The songs are sequenced in seven thematic groupings beginning with “Folk.” This set includes some traditional songs, Woody Guthrie’s “Philadelphia Lawyer,” and “Love Gifts,” a Loudenesque parody of “I Gave My Love a Cherry.” My favorite tracks in this section are a sweet version of Bob Dylan’s “You Ain’t Going Nowhere,” recorded at home in 1974 with Kate on harmony vocals, and a duet with Chaim on “Roll in My Sweet Baby’s Arms” from 2008 that I presume is an outtake from High Wide & Handsome, Loudon’s terrific Charlie Poole tribute.

The second section is “Rocking Out,” with most of the tracks dating from the 1970s after Loudon had a commercial hit with “Dead Skunk” (which is not on this album) and he went on the road with rock bands. But the best track in this section is “Cardboard Boxes,” a 1993 live cut about moving with just Loudon on guitar and lead vocals, Chaim on banjo and harmony vocals and David Mansfield on mandolin.

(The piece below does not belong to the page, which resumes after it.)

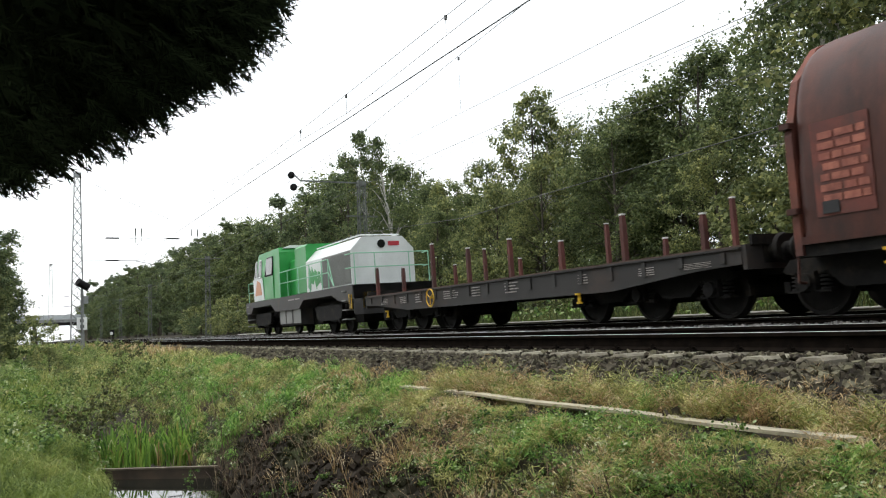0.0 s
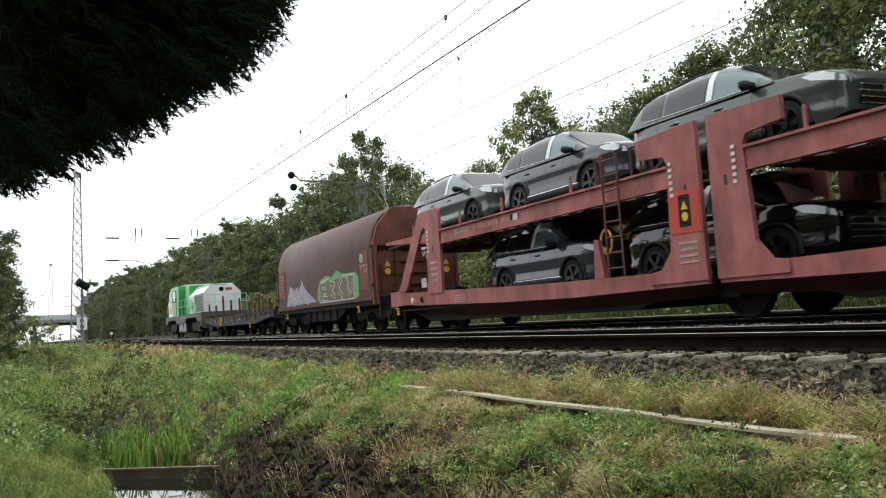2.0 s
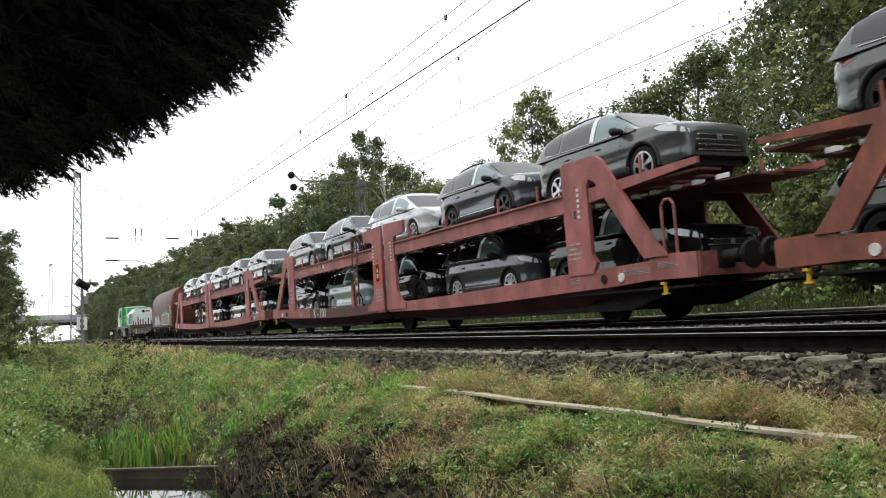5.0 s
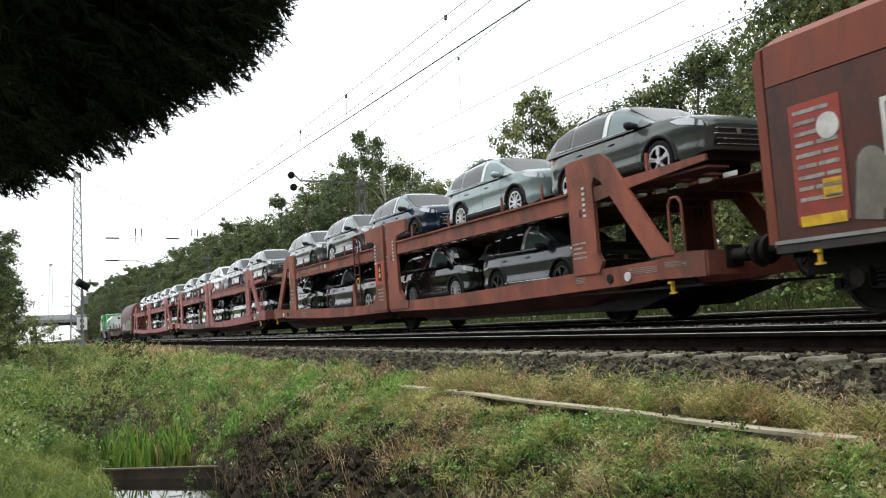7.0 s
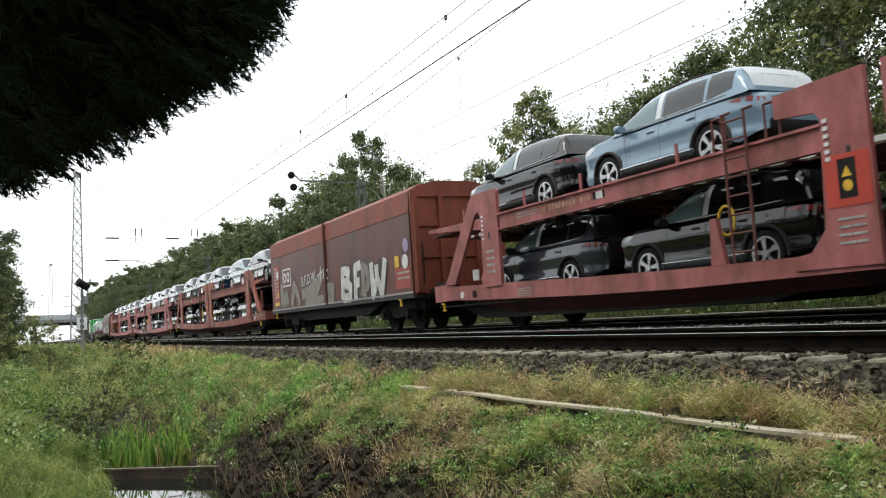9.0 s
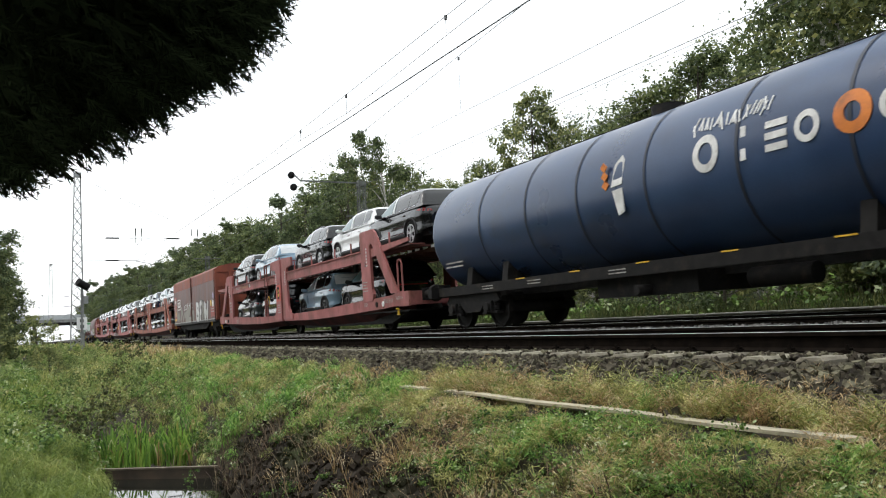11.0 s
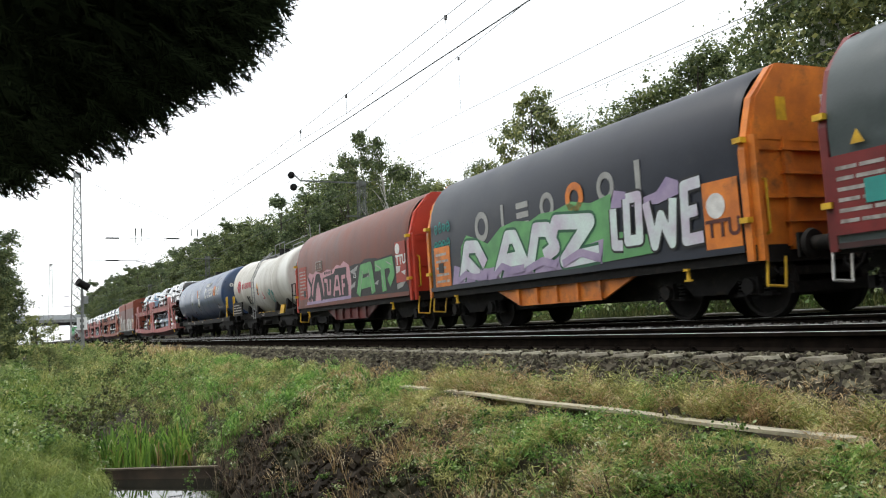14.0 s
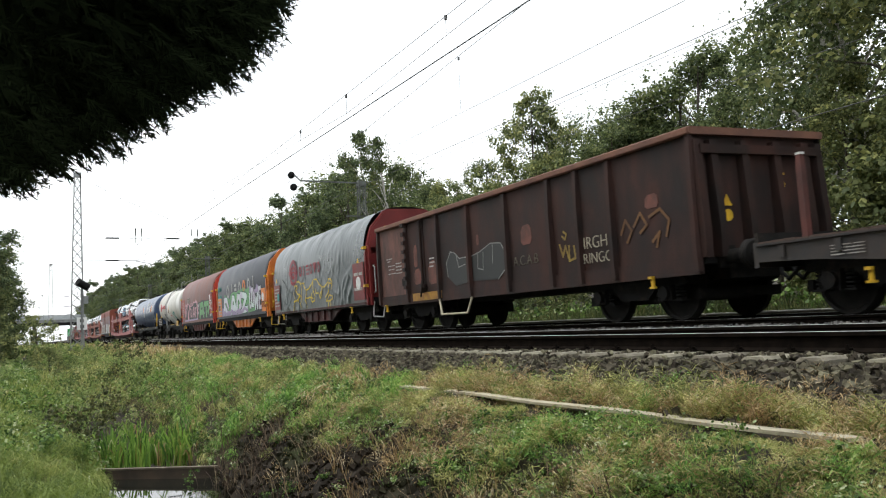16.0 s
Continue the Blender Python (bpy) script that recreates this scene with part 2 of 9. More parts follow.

“Kids,” the final section on the first CD begins with a 1986 home recording of “Birthday Poem/Happy Birthday/Animal Song” on which children Rufus, 13, Martha, 10, and Lucy, 4, wish their father a happy 40th birthday. Lexie, Loudon’s youngest child, appears later in this section in a 1999 home recording singing his “Ballad of Famous & Harper,” a precious song about a pair of pet cats. More serious fare includes a 2003 live version of “Your Mother & I,” a song from the ‘80s in which Loudon tries to explain her parents’ breakup to his young daughter (Lucy).

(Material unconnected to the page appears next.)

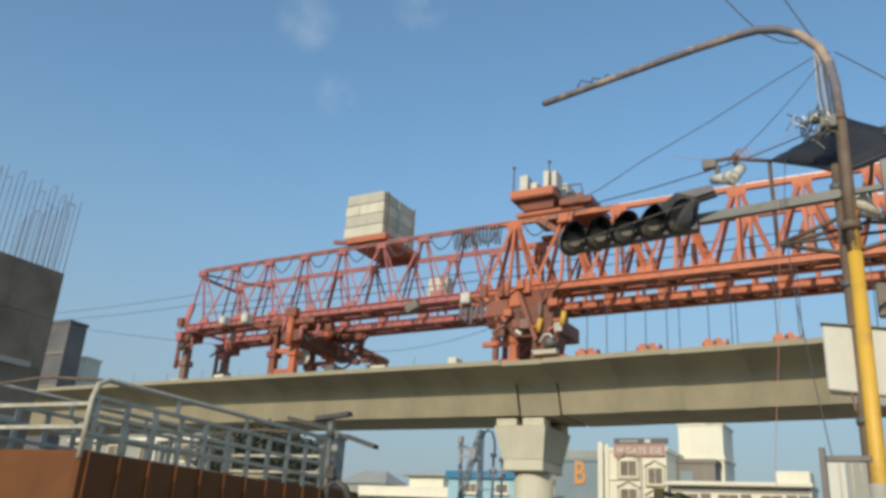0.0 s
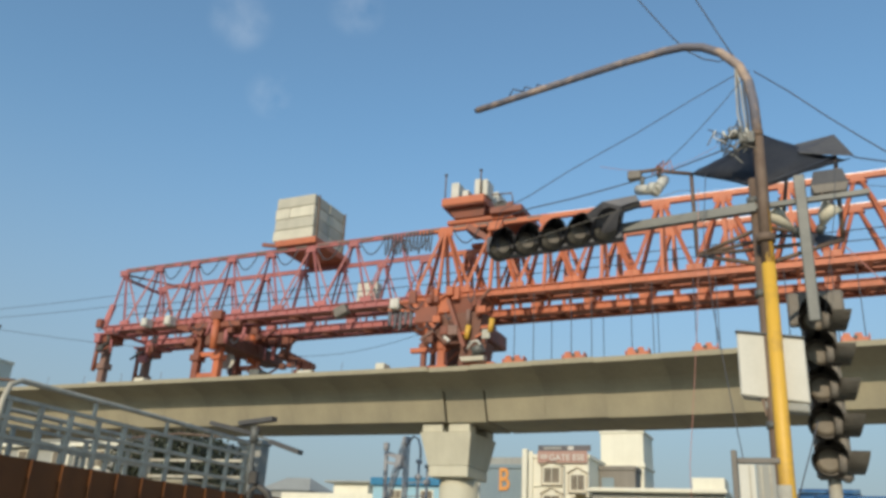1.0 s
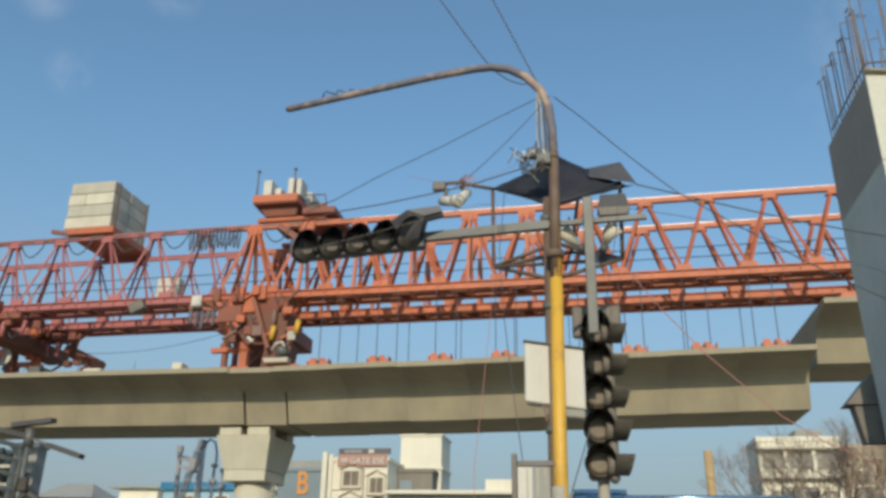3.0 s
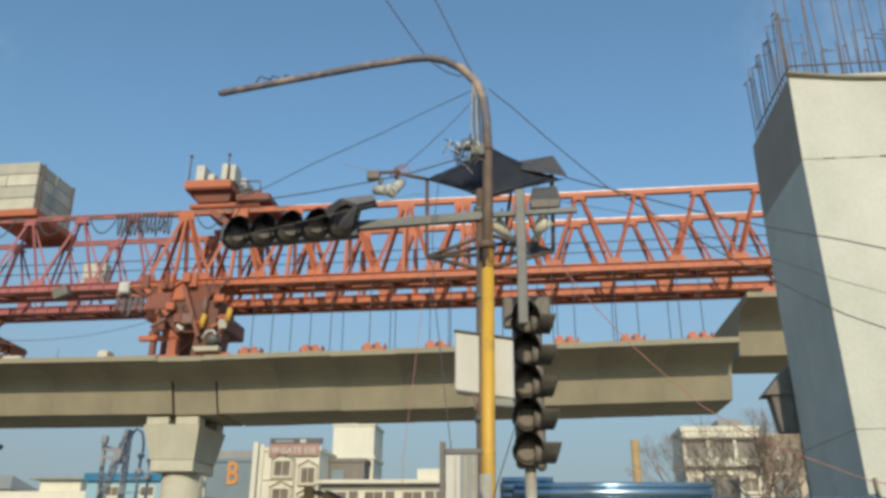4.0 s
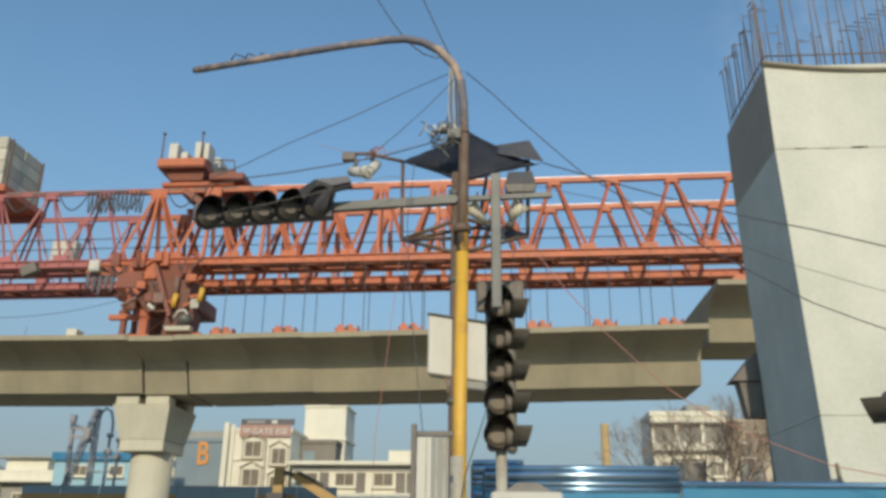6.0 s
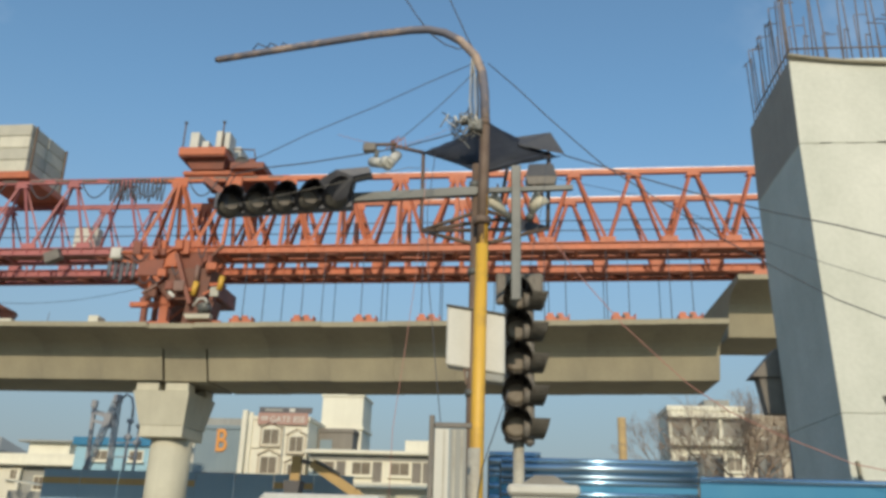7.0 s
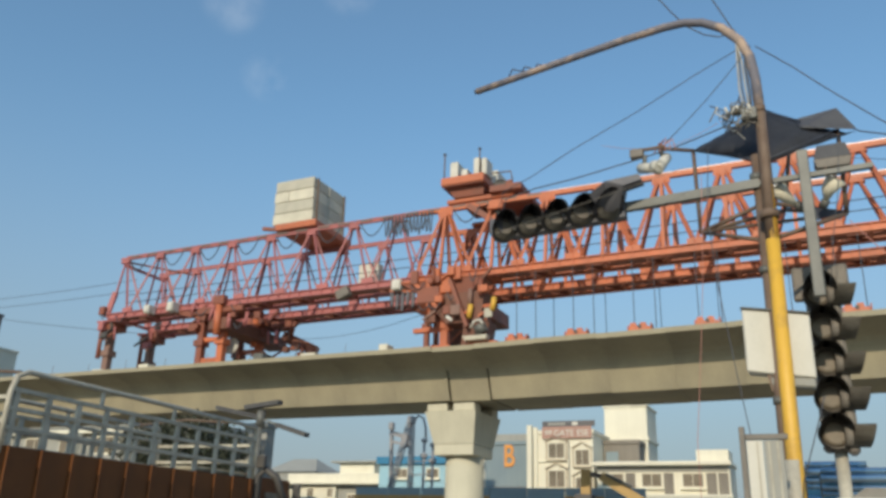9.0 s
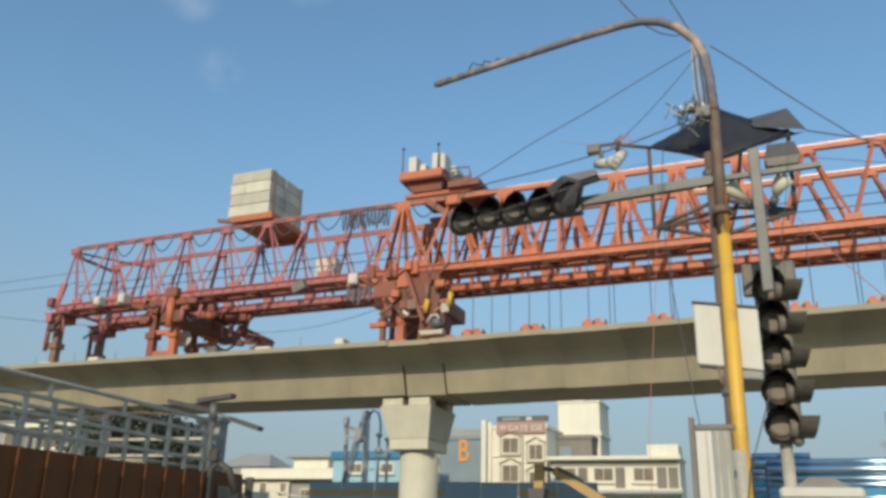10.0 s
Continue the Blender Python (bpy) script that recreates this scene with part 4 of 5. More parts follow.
part("bent_hood", bm, NAVY, over)

# vertical signal post with lamps facing two ways
post = thing("traffic_signal", "grey signal post with columns of dusty hooded unlit lamps", "traffic signal", (0, 0, 0))
part("post", box(B(), 0.035, 7.22, 3.62, 0.130, 7.27, 4.98, 0.008), GREY, post)
part("post_bracket", box(B(), 0.06, 7.27, 3.9, 0.10, 8.3, 3.95), GREY, post)
part("post_foot", tube(B(), [(0.10, 8.3, 0), (0.10, 8.3, 2.55)], 0.056, 14), CAGE, post)
part("backboard", box(B(), -0.14, 8.28, 3.88, 0.36, 8.36, 4.22, 0.02), SIGNAL, post)
part("housing", box(B(), -0.04, 8.22, 2.45, 0.22, 8.42, 4.02, 0.03), SIGNAL, post)
part("side_housing", box(B(), 0.16, 8.16, 2.42, 0.26, 8.36, 3.98, 0.03), SIGNAL, post)
for k in range(5):
    z = 2.60 + 0.325 * k
    lamp_unit(post, Matrix.Translation((0.075 + 0.003 * k, 8.17, z)) @ Matrix.Rotation(radians(4), 4, "Z"), 0.138, 0.30, SIGNAL, 0.42, SIGNAL)
    lamp_unit(post, Matrix.Translation((0.24, 8.16, z - 0.02)) @ Matrix.Rotation(radians(98), 4, "Z"), 0.098, 0.17, HOOD, 0.2)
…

The second CD begins with “Love Hurts,” six songs about love and/or lost love. The finest entry in this section is “Rowena,” which he based on courting letters written by his grandfather to his grandmother in 1918.

A section called “Miscellany” is grab-bag of tracks highlighted by a beautiful version of “Down Where the Drunkards Roll,” one of Richard Thompson’s most stunning songs. Greg Leisz’s pedal steel work on this track is lonesome and lovely; and by “Meet the Wainwrights,” that features Loudon with Lucy, Suzzy, Martha, Rufus and Sloan singing about their relationships with him.

Mike Regenstreif & Loudon Wainwright III (2015)
A short section called “Hollywood,” includes a snippet of an interview with Liza Minelli, in which she remembers “little Loudon, the kid next door,” her childhood neighbor, as well as “Hollywood Hopeful,” a 1975 song describing Loudon’s attempt to break in as an actor, and “Valley Morning,” a song he wrote from Judd Apatow’s film “Knocked Up.”

The final section, “The Big Picture,” kicks off with the hilarious “God’s Got a Shit List,” which you probably won’t be hearing in the radio anytime soon, and finishes with the equally hilarious and equally radio-inappropriate “Birthday Boy,” an a cappella song on which Loudon celebrates his birthday and himself.

Years in the Making might not be the best introduction for someone hearing Loudon for the first time. But it’s a terrific addition to his discography for those of us who have listened to and enjoyed his work over the past (almost) five decades (or parts thereof).